**Exercise requirements:**
Go through the entries and transcribe each one exactly, dropping the pictures.

-- begin Data supplied --

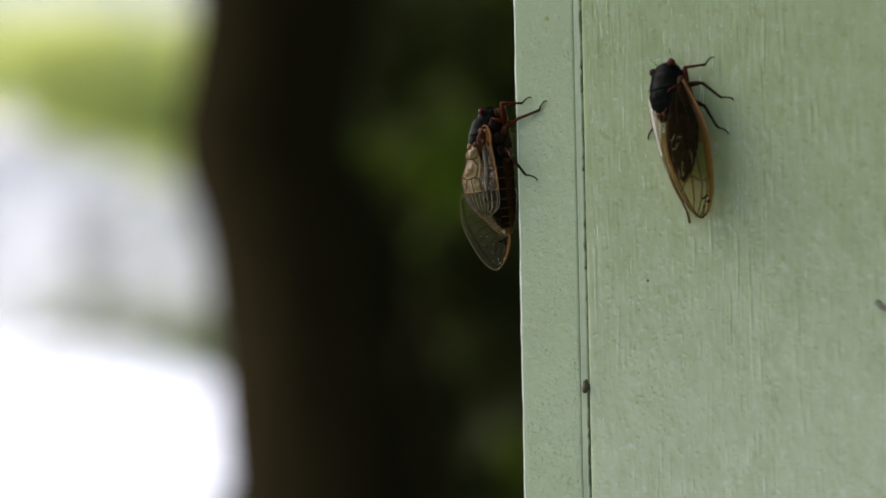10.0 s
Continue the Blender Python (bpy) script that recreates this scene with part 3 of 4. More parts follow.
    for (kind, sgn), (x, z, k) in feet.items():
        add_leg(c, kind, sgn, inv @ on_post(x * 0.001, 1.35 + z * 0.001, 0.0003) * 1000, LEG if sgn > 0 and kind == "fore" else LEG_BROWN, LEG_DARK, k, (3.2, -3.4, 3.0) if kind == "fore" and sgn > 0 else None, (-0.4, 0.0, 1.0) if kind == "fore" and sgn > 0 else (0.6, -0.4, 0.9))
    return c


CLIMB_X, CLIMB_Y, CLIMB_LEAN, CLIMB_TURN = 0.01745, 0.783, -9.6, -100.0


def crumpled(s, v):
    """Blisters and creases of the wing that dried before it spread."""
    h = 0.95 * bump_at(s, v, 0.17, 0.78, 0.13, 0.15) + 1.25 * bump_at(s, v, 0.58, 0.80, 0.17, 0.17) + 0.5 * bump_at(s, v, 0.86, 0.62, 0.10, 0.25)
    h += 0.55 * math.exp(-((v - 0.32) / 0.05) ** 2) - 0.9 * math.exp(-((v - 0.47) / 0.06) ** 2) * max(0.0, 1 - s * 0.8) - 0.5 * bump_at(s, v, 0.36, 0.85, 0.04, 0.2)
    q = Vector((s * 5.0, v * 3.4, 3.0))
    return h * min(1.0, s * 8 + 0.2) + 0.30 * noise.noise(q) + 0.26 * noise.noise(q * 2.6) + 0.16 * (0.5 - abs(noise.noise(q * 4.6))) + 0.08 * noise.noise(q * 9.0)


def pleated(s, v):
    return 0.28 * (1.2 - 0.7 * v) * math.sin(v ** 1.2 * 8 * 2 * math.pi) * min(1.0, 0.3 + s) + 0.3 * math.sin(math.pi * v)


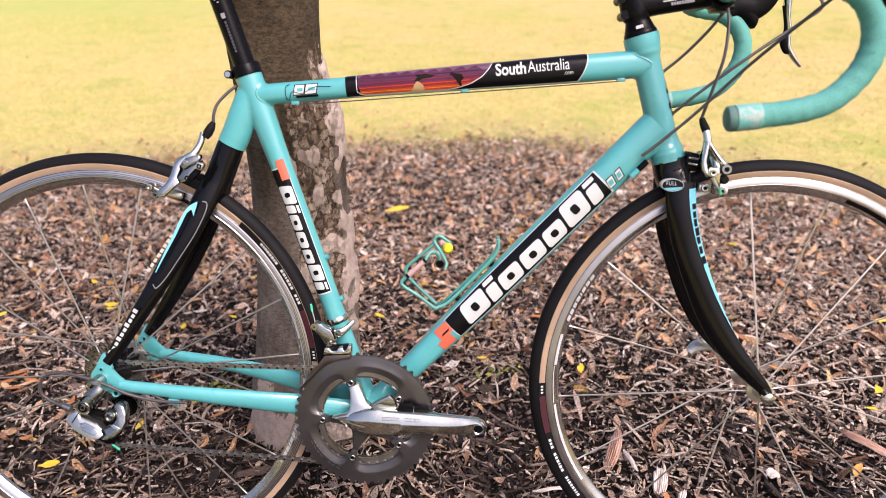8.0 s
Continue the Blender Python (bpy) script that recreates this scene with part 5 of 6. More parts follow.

-- end Data supplied --

**Answer to this task:**
10.0 s
Continue the Blender Python (bpy) script that recreates this scene with part 3 of 4. More parts follow.
    for (kind, sgn), (x, z, k) in feet.items():
        add_leg(c, kind, sgn, inv @ on_post(x * 0.001, 1.35 + z * 0.001, 0.0003) * 1000, LEG if sgn > 0 and kind == "fore" else LEG_BROWN, LEG_DARK, k, (3.2, -3.4, 3.0) if kind == "fore" and sgn > 0 else None, (-0.4, 0.0, 1.0) if kind == "fore" and sgn > 0 else (0.6, -0.4, 0.9))
    return c


CLIMB_X, CLIMB_Y, CLIMB_LEAN, CLIMB_TURN = 0.01745, 0.783, -9.6, -100.0


def crumpled(s, v):
    """Blisters and creases of the wing that dried before it spread."""
    h = 0.95 * bump_at(s, v, 0.17, 0.78, 0.13, 0.15) + 1.25 * bump_at(s, v, 0.58, 0.80, 0.17, 0.17) + 0.5 * bump_at(s, v, 0.86, 0.62, 0.10, 0.25)
    h += 0.55 * math.exp(-((v - 0.32) / 0.05) ** 2) - 0.9 * math.exp(-((v - 0.47) / 0.06) ** 2) * max(0.0, 1 - s * 0.8) - 0.5 * bump_at(s, v, 0.36, 0.85, 0.04, 0.2)
    q = Vector((s * 5.0, v * 3.4, 3.0))
    return h * min(1.0, s * 8 + 0.2) + 0.30 * noise.noise(q) + 0.26 * noise.noise(q * 2.6) + 0.16 * (0.5 - abs(noise.noise(q * 4.6))) + 0.08 * noise.noise(q * 9.0)


def pleated(s, v):
    return 0.28 * (1.2 - 0.7 * v) * math.sin(v ** 1.2 * 8 * 2 * math.pi) * min(1.0, 0.3 + s) + 0.3 * math.sin(math.pi * v)


8.0 s
Continue the Blender Python (bpy) script that recreates this scene with part 5 of 6. More parts follow.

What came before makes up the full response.